* **Brief**
Take the listing from its first line through the line that contains "# ---- helpers" and please retype those lines exactly, leaving out the pictures.

* **Recorded information**
━━━━━━━━━━━━━━━━━━━━

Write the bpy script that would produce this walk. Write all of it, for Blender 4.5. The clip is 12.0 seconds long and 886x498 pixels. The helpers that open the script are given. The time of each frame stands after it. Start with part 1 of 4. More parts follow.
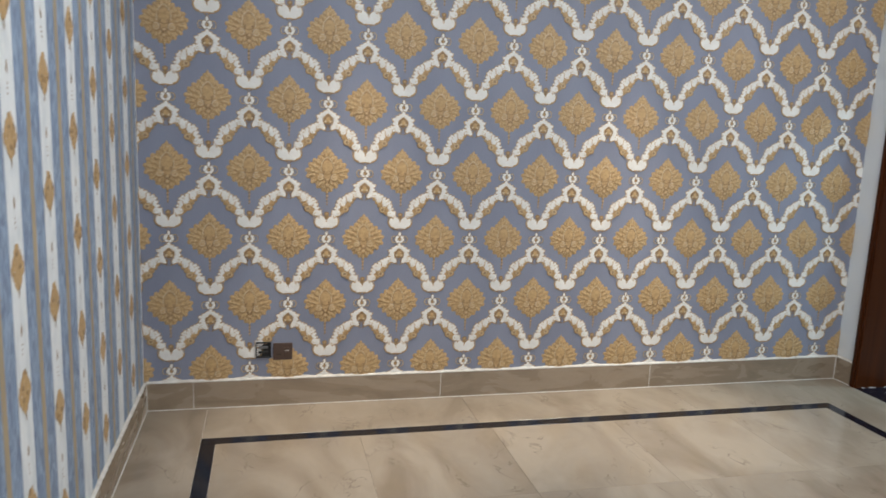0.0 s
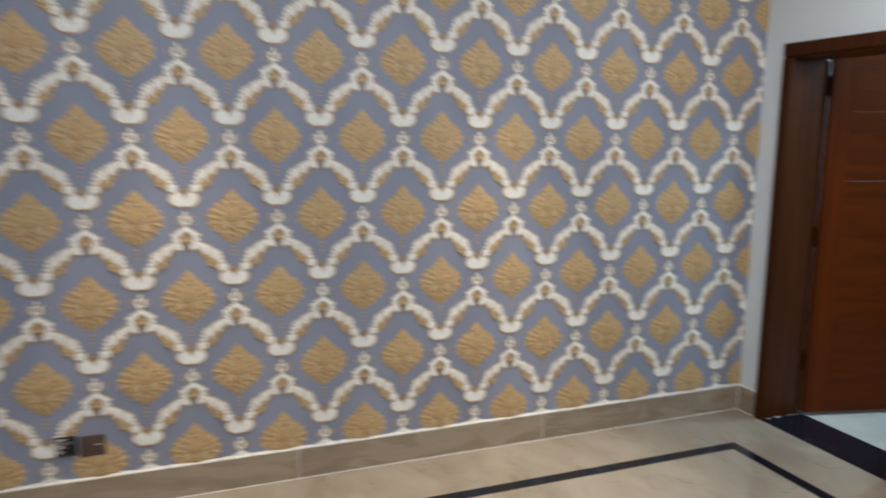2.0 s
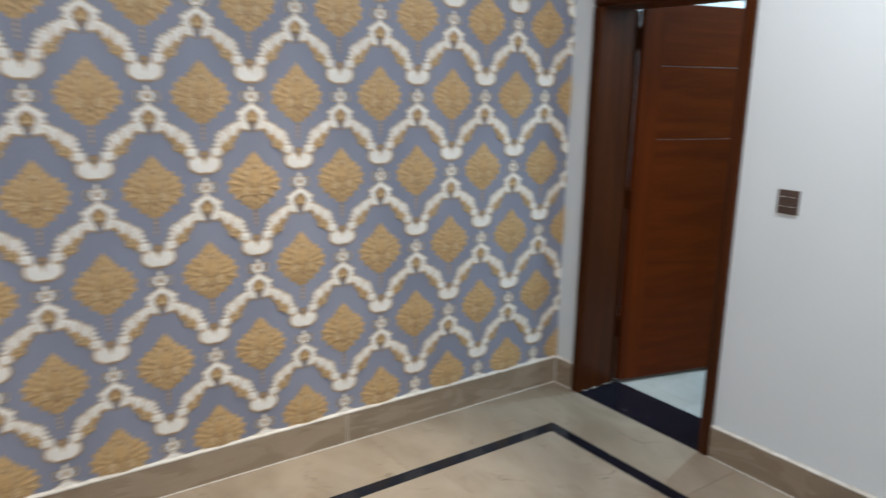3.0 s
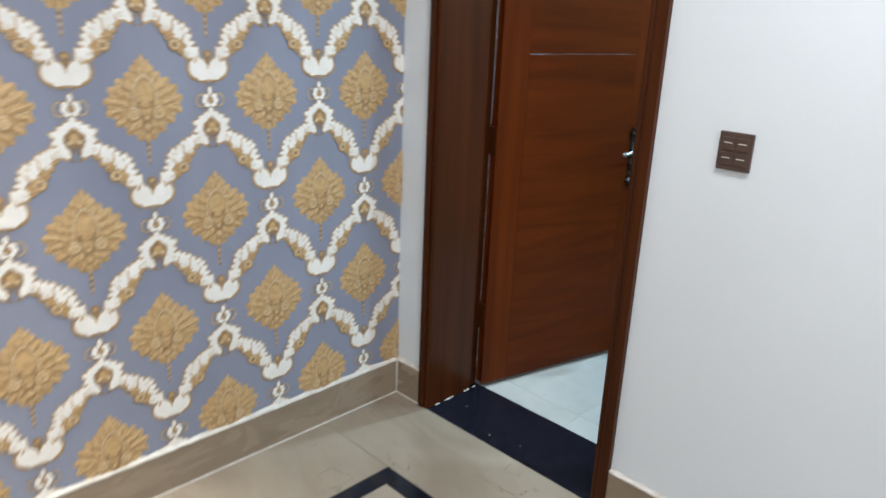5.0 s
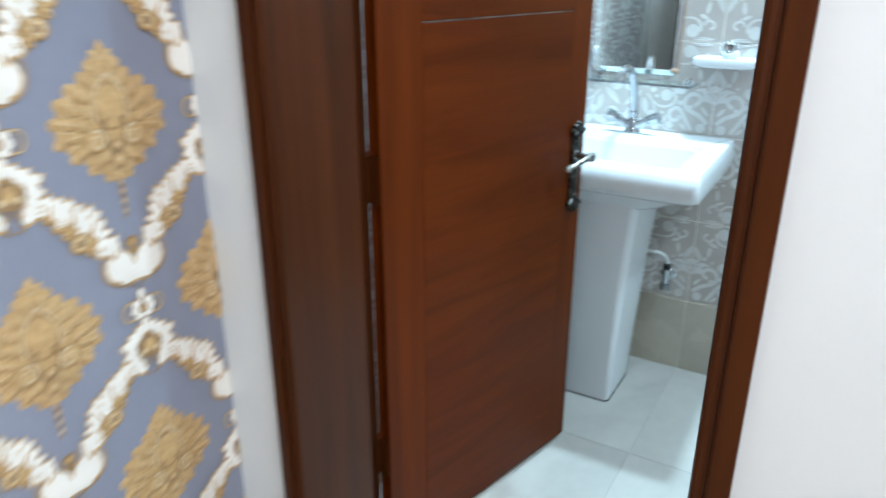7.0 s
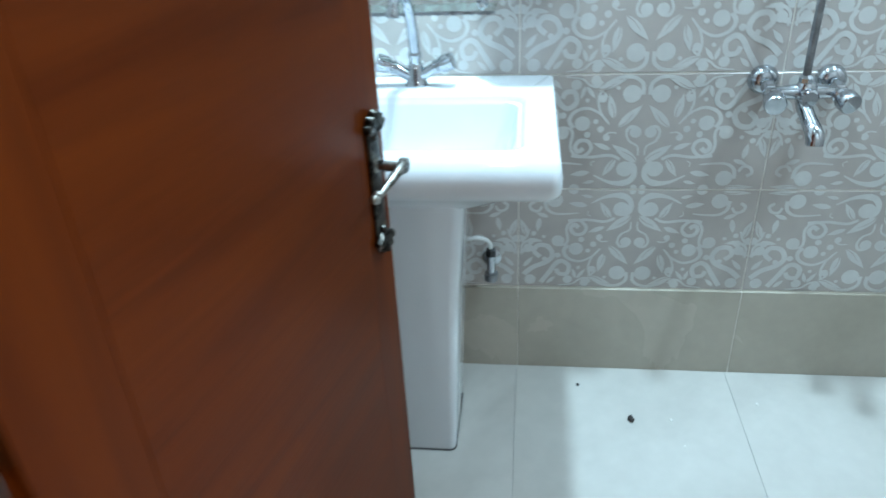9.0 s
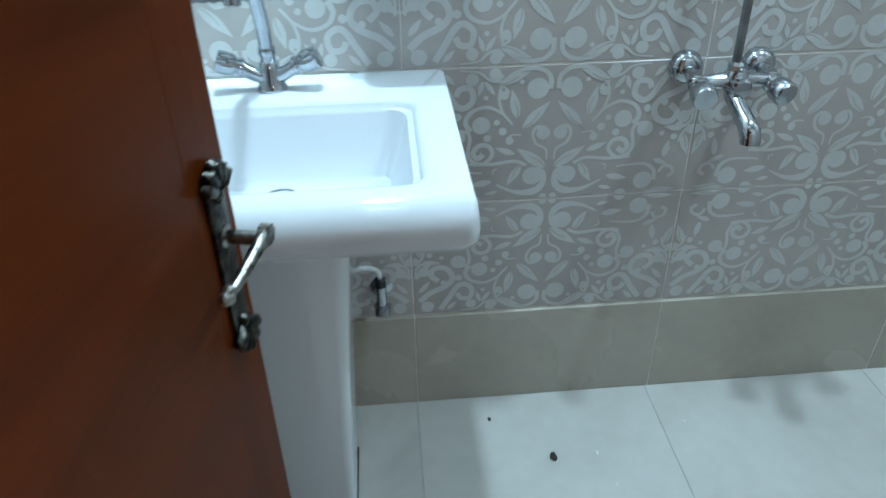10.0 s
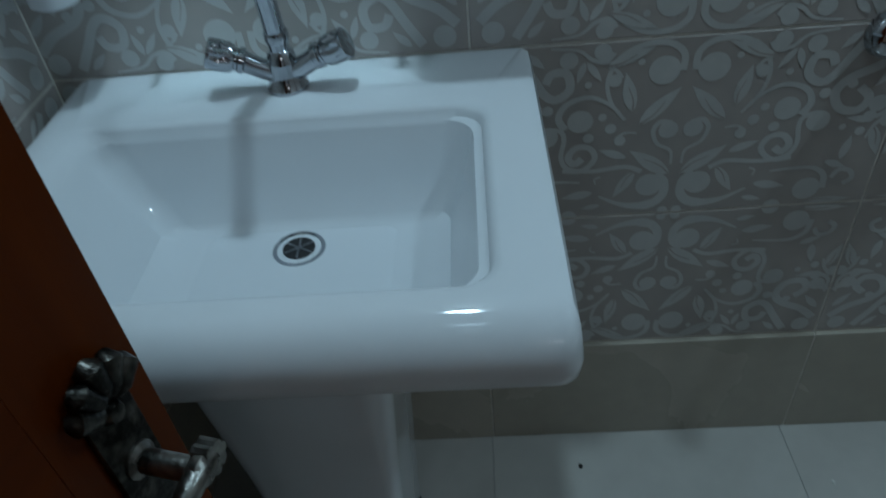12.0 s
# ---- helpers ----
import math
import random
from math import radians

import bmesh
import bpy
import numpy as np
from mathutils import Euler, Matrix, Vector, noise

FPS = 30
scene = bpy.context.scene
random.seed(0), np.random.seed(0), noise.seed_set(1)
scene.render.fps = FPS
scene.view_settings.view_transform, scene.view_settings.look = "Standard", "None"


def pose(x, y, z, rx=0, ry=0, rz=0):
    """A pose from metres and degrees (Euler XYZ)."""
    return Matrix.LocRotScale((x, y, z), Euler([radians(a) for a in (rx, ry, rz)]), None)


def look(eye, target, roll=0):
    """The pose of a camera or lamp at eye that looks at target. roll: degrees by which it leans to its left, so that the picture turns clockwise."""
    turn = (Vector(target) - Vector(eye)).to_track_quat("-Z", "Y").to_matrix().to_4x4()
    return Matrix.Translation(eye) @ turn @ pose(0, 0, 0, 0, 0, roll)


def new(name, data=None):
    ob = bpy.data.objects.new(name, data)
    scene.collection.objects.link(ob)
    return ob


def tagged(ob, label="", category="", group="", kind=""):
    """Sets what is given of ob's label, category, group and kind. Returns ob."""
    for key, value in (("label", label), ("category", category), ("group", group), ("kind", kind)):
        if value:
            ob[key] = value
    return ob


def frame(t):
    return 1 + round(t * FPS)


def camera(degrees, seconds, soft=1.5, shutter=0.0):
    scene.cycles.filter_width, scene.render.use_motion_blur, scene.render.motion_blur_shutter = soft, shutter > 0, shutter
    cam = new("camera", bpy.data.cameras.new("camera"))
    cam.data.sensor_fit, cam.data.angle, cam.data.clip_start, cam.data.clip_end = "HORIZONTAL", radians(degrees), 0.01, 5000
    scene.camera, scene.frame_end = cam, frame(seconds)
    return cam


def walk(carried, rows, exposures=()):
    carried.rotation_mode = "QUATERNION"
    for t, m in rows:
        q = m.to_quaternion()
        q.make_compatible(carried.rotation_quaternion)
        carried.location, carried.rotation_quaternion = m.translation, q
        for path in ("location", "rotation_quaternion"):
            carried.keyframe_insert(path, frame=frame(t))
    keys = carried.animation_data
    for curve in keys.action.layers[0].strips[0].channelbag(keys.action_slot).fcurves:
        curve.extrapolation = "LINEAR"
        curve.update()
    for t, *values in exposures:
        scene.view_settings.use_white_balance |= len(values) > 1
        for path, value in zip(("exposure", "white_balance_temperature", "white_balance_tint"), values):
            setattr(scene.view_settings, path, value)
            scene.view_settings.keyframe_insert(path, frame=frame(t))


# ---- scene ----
cam = camera(63.1, 12.0, 1.5, 0.85)
PATH = [
    (0, (-3.364, -3.531, 1.427), (-2.892, -1.618, 1.087), 2.5),
    (0.5, (-3.35, -3.468, 1.46), (-2.825, -1.57, 1.111), 2.2),
    (1, (-3.113, -3.406, 1.407), (-2.632, -1.487, 1.111), -0.3),
    (1.5, (-3.047, -3.217, 1.497), (-2.516, -1.308, 1.228), 0.3),
    (2, (-2.968, -3.034, 1.535), (-2.258, -1.192, 1.213), 0.6),
    (2.5, (-2.774, -2.834, 1.537), (-1.837, -1.11, 1.15), 2.2),
    (3, (-2.596, -2.624, 1.56), (-1.475, -1.029, 1.111), 1.0),
    (3.2, (-2.575, -2.55, 1.523), (-1.375, -1.017, 1.063), 1.3),
    (4.8, (-1.706, -2.013, 1.427), (-0.454, -0.584, 0.804), 1.0),
    (5, (-1.690, -1.872, 1.443), (-0.321, -0.537, 0.802), 2.4),
    (5.5, (-1.532, -1.637, 1.474), (-0.1, -0.41, 0.809), 0.1),
    (6, (-1.294, -1.417, 1.431), (0.188, -0.249, 0.768), -0.7),
    (6.5, (-1.063, -1.214, 1.442), (0.415, -0.076, 0.719), -1.8),
    (7, (-0.876, -1.019, 1.408), (0.729, -0.079, 0.67), -0.0),
    (7.5, (-0.681, -0.831, 1.435), (1.013, -0.149, 0.619), -1.1),
    (7.7, (-0.611, -0.778, 1.428), (1.107, -0.202, 0.581), -1.2),
    (9.3, (0.017, -0.596, 1.358), (1.727, -0.46, 0.329), -2.9),
    (9.5, (0.096, -0.587, 1.344), (1.796, -0.536, 0.293), -2.5),
    (10, (0.256, -0.556, 1.345), (1.925, -0.681, 0.249), -1.1),
    (10.5, (0.377, -0.551, 1.348), (2.028, -0.716, 0.231), -1.1),
    (11, (0.498, -0.567, 1.316), (2.146, -0.635, 0.184), -2.0),
    (11.5, (0.636, -0.591, 1.308), (2.236, -0.472, 0.114), -6.6),
    (12, (0.686, -0.594, 1.305), (2.21, -0.472, 0.015), -6.2),
]
EXPOSURES = [(0, -0.08), (1.5, -0.18), (2.5, -0.22), (3.2, -0.14), (5.0, 0.28), (5.5, 0.35), (6.5, 0.50), (7.0, 0.64), (7.5, 0.76), (9.3, 0.33), (10.0, -0.16), (10.5, -0.72), (11.0, -1.12), (11.5, -1.64), (12.0, -2.03)]
walk(cam, [(t, look(e, a, r)) for t, e, a, r in PATH], EXPOSURES)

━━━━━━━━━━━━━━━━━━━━

* **Result**
Write the bpy script that would produce this walk. Write all of it, for Blender 4.5. The clip is 12.0 seconds long and 886x498 pixels. The helpers that open the script are given. The time of each frame stands after it. Start with part 1 of 4. More parts follow.
0.0 s
2.0 s
3.0 s
5.0 s
7.0 s
9.0 s
10.0 s
12.0 s
# ---- helpers ----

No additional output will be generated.